Return the material exactly as supplied, apart from the pictures, which are omitted.

**** Information shown

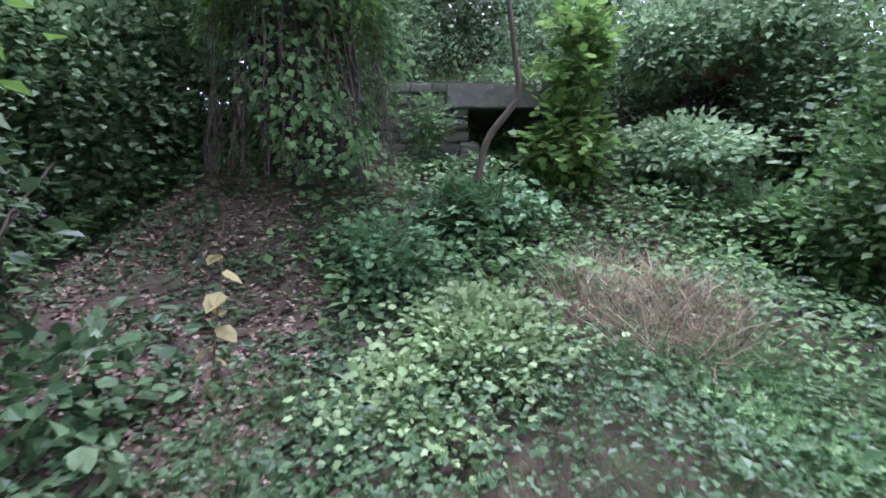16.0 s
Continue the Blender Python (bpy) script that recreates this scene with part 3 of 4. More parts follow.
shrub(-1.6, 15.6, "tall nettle and elder thicket", [((0, 0, 0.7), (1.0, 1.0, 0.8), 270, 30, 0.18)], LEAF, 0.06, M_DEEP, 16, 13, 1.3)
# hedge beyond the clearing
for k, (x, y, rx, ry, rz) in enumerate([(0.3, 22.2, 1.3, 0.9, 1.1), (2.0, 22.0, 1.4, 0.9, 1.2), (3.8, 21.4, 1.3, 1.0, 1.1), (-0.2, 24.4, 1.4, 0.9, 1.0), (-1.2, 23.4, 0.9, 0.7, 0.9), (1.4, 24.6, 1.4, 0.8, 1.2)]):
    shrub(x, y, "tangled light-green hedge of arching stems", [((0, 0, 1.2), (rx, ry, rz * 0.7), 95, 26, 0.22)], LEAF, 0.11, M_HEDGE, 34, 80 + k, 1.9, "hedge beyond the clearing", splay=0.9)
shrub(-1.0, 21.3, "dark bush with pale upper leaves at the sapling's foot", [((0, 0, 0.42), (0.75, 0.55, 0.42), 170, 20, 0.15)], BROAD, 0.07, M_IVY, 12, 90, 0.8)

# ---- ivy-clad trunks ----
def clad(x, y, r, tall, label, n, seed, leaf=0.085, lean=(0, 0), mat=None, dry=0.0, thin=0.0, name="climber_clad_tree"):
    z = float(height(x, y)) - 0.1
    t = thing(name, (x, y, z), label, "climber", "climber-clad stems")
    g = np.random.default_rng(seed)
    line = bend((0, 0, 0), (*lean, 1), tall, 24, 0.05, seed=seed)
    part("trunk", mesh_of("trunk", *tube(line, np.linspace(0.16, 0.08, 24), 10, 0.05), M_BARK_DARK, True), t)
    k = g.uniform(0.0, 1.0, n)
    k = k[g.uniform(size=n) < 1 - thin * step(0.5, 0.2, k)]
    n = len(k)
    a = g.uniform(0, 6.28, n)
    c = np.stack([np.interp(k, np.linspace(0, 1, 24), line[:, j]) for j in range(3)], -1)
    wide = r * (0.8 + 0.3 * np.sin(3 * a + 5 * k) + 0.25 * np.sin(7 * k * tall * 0.5 + a * 2)) * np.where(k > 0.9, np.sqrt(np.maximum(1 - k, 0) * 10), 1)
    rr = wide * g.uniform(0.7, 1.08, n)
    p = c + np.stack([np.cos(a) * rr, np.sin(a) * rr, np.zeros(n)], -1) + g.normal(size=(n, 3)) * 0.05
    w = np.stack([np.cos(a), np.sin(a), np.full(n, -0.9)], -1) + g.normal(size=(n, 3)) * 0.5
    u = np.stack([np.cos(a), np.sin(a), np.full(n, 0.7)], -1) + g.normal(size=(n, 3)) * 0.35
    part("leaves", mesh_of("leaves", *spray(*WIDE, p, w, u, leaf * g.uniform(0.6, 1.3, n)), mat or M_COLUMN), t)
    vines = []
    for _ in range(int(26 + 110 * dry)):
        a0 = g.uniform(0, 6.28)
        top = g.uniform(0.25, 0.62) * tall
        vl = np.stack([np.cos(a0) * r * np.linspace(1.05, 0.8, 8) + g.normal(size=8) * 0.03, np.sin(a0) * r * np.linspace(1.05, 0.8, 8) + g.normal(size=8) * 0.03, np.linspace(0.02, top, 8)], -1)
        vines.append(tube(vl, np.full(8, g.uniform(0.002, 0.006)), 4))
    for v, f in vines:
        part("vine", mesh_of("vine", v, f, M_VINE, True), t)
    return t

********

→ **Answer to this problem**
16.0 s
Continue the Blender Python (bpy) script that recreates this scene with part 3 of 4. More parts follow.
shrub(-1.6, 15.6, "tall nettle and elder thicket", [((0, 0, 0.7), (1.0, 1.0, 0.8), 270, 30, 0.18)], LEAF, 0.06, M_DEEP, 16, 13, 1.3)
# hedge beyond the clearing
for k, (x, y, rx, ry, rz) in enumerate([(0.3, 22.2, 1.3, 0.9, 1.1), (2.0, 22.0, 1.4, 0.9, 1.2), (3.8, 21.4, 1.3, 1.0, 1.1), (-0.2, 24.4, 1.4, 0.9, 1.0), (-1.2, 23.4, 0.9, 0.7, 0.9), (1.4, 24.6, 1.4, 0.8, 1.2)]):
    shrub(x, y, "tangled light-green hedge of arching stems", [((0, 0, 1.2), (rx, ry, rz * 0.7), 95, 26, 0.22)], LEAF, 0.11, M_HEDGE, 34, 80 + k, 1.9, "hedge beyond the clearing", splay=0.9)
shrub(-1.0, 21.3, "dark bush with pale upper leaves at the sapling's foot", [((0, 0, 0.42), (0.75, 0.55, 0.42), 170, 20, 0.15)], BROAD, 0.07, M_IVY, 12, 90, 0.8)

# ---- ivy-clad trunks ----
def clad(x, y, r, tall, label, n, seed, leaf=0.085, lean=(0, 0), mat=None, dry=0.0, thin=0.0, name="climber_clad_tree"):
    z = float(height(x, y)) - 0.1
    t = thing(name, (x, y, z), label, "climber", "climber-clad stems")
    g = np.random.default_rng(seed)
    line = bend((0, 0, 0), (*lean, 1), tall, 24, 0.05, seed=seed)
    part("trunk", mesh_of("trunk", *tube(line, np.linspace(0.16, 0.08, 24), 10, 0.05), M_BARK_DARK, True), t)
    k = g.uniform(0.0, 1.0, n)
    k = k[g.uniform(size=n) < 1 - thin * step(0.5, 0.2, k)]
    n = len(k)
    a = g.uniform(0, 6.28, n)
    c = np.stack([np.interp(k, np.linspace(0, 1, 24), line[:, j]) for j in range(3)], -1)
    wide = r * (0.8 + 0.3 * np.sin(3 * a + 5 * k) + 0.25 * np.sin(7 * k * tall * 0.5 + a * 2)) * np.where(k > 0.9, np.sqrt(np.maximum(1 - k, 0) * 10), 1)
    rr = wide * g.uniform(0.7, 1.08, n)
    p = c + np.stack([np.cos(a) * rr, np.sin(a) * rr, np.zeros(n)], -1) + g.normal(size=(n, 3)) * 0.05
    w = np.stack([np.cos(a), np.sin(a), np.full(n, -0.9)], -1) + g.normal(size=(n, 3)) * 0.5
    u = np.stack([np.cos(a), np.sin(a), np.full(n, 0.7)], -1) + g.normal(size=(n, 3)) * 0.35
    part("leaves", mesh_of("leaves", *spray(*WIDE, p, w, u, leaf * g.uniform(0.6, 1.3, n)), mat or M_COLUMN), t)
    vines = []
    for _ in range(int(26 + 110 * dry)):
        a0 = g.uniform(0, 6.28)
        top = g.uniform(0.25, 0.62) * tall
        vl = np.stack([np.cos(a0) * r * np.linspace(1.05, 0.8, 8) + g.normal(size=8) * 0.03, np.sin(a0) * r * np.linspace(1.05, 0.8, 8) + g.normal(size=8) * 0.03, np.linspace(0.02, top, 8)], -1)
        vines.append(tube(vl, np.full(8, g.uniform(0.002, 0.006)), 4))
    for v, f in vines:
        part("vine", mesh_of("vine", v, f, M_VINE, True), t)
    return t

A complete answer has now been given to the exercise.